-- start Collected material --
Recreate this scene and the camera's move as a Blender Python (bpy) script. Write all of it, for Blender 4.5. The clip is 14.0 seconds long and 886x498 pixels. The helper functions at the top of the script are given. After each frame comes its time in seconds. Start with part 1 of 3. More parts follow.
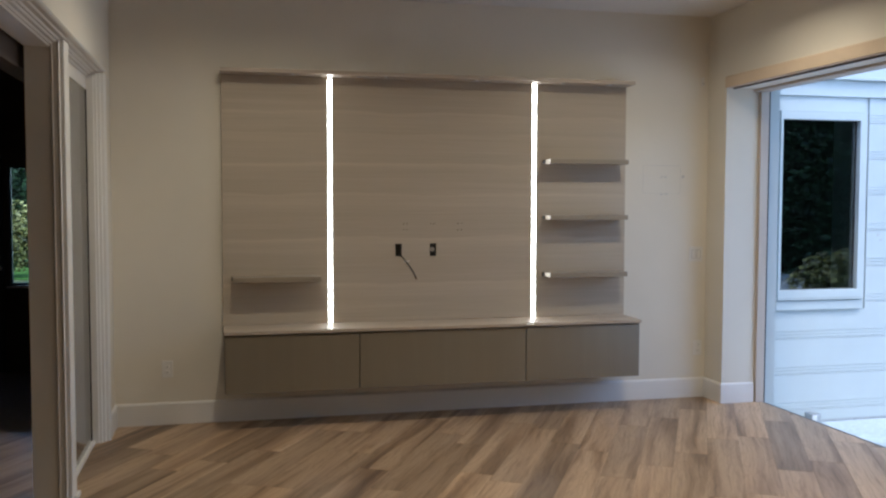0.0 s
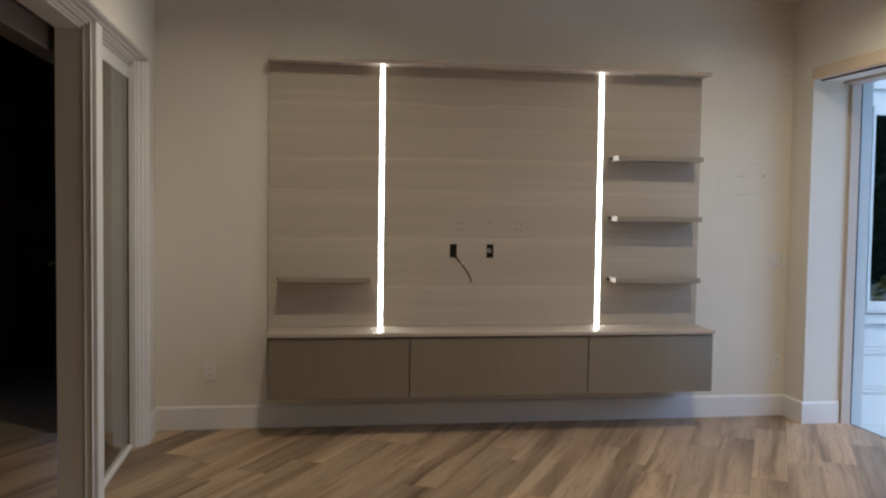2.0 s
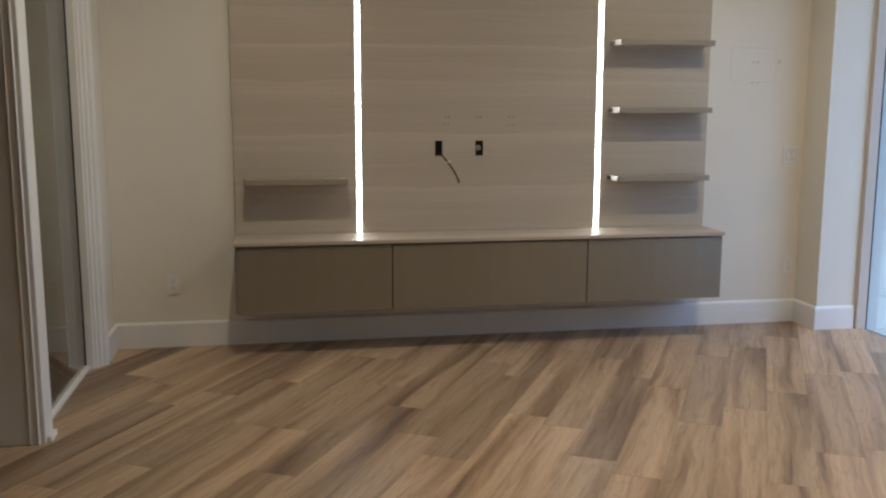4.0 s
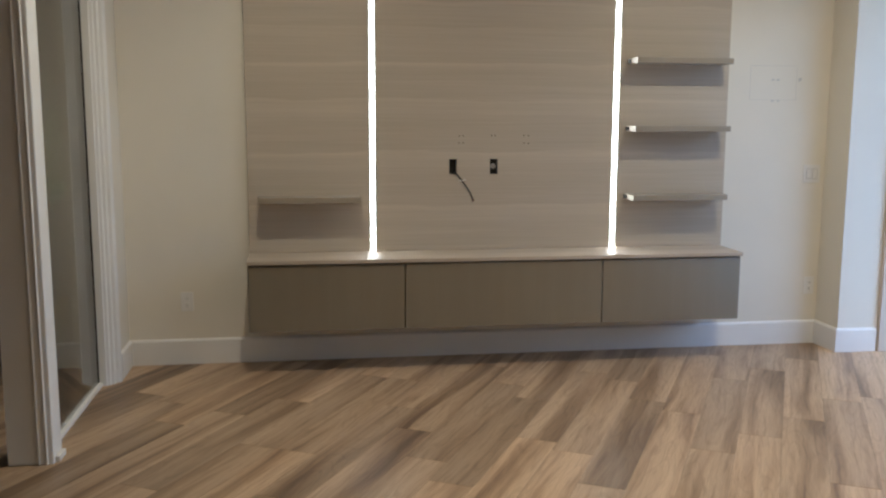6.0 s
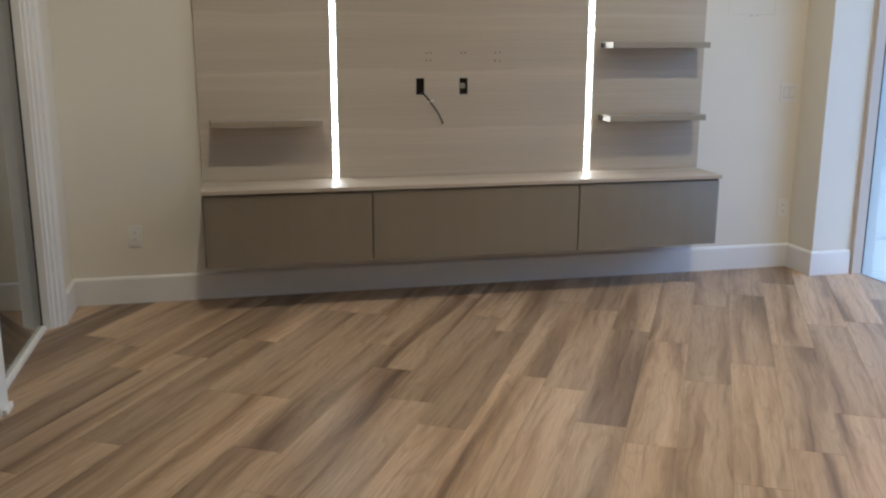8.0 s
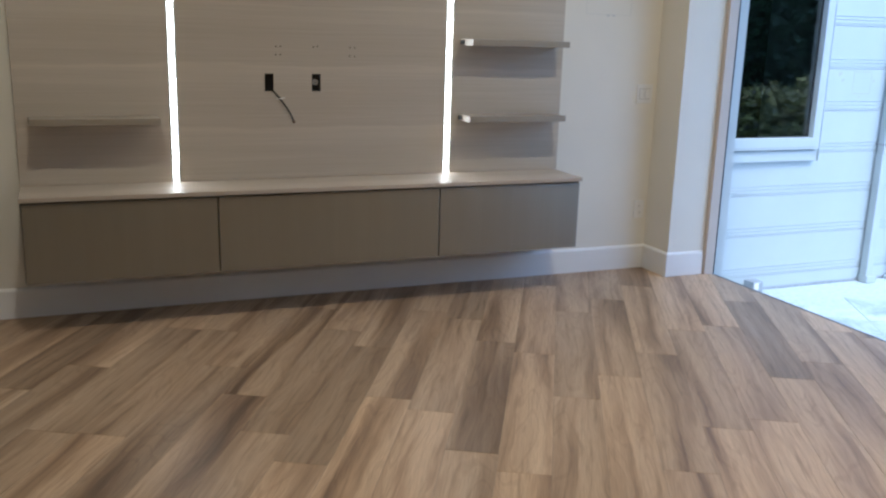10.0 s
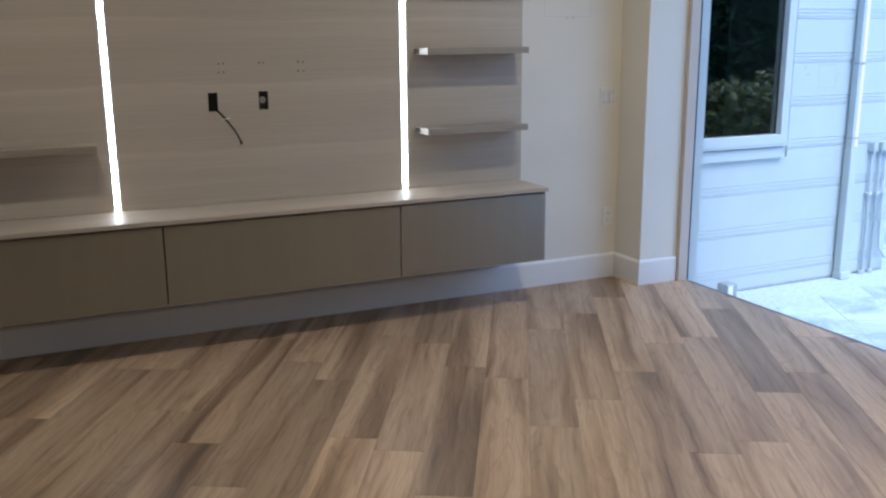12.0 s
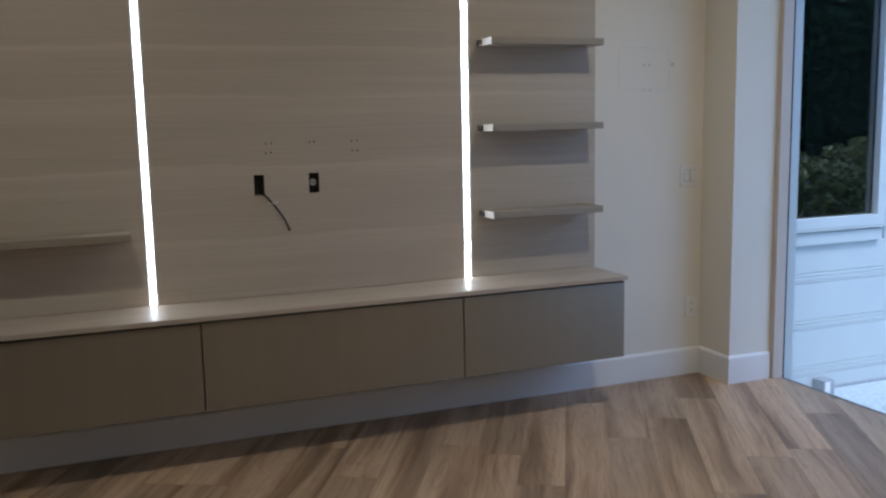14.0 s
-- end Collected material --
_Task to carry out_
Quote in full the listing given above; the images are to be left out.

_Reply to the exercise_
Recreate this scene and the camera's move as a Blender Python (bpy) script. Write all of it, for Blender 4.5. The clip is 14.0 seconds long and 886x498 pixels. The helper functions at the top of the script are given. After each frame comes its time in seconds. Start with part 1 of 3. More parts follow.
0.0 s
2.0 s
4.0 s
6.0 s
8.0 s
10.0 s
12.0 s
14.0 s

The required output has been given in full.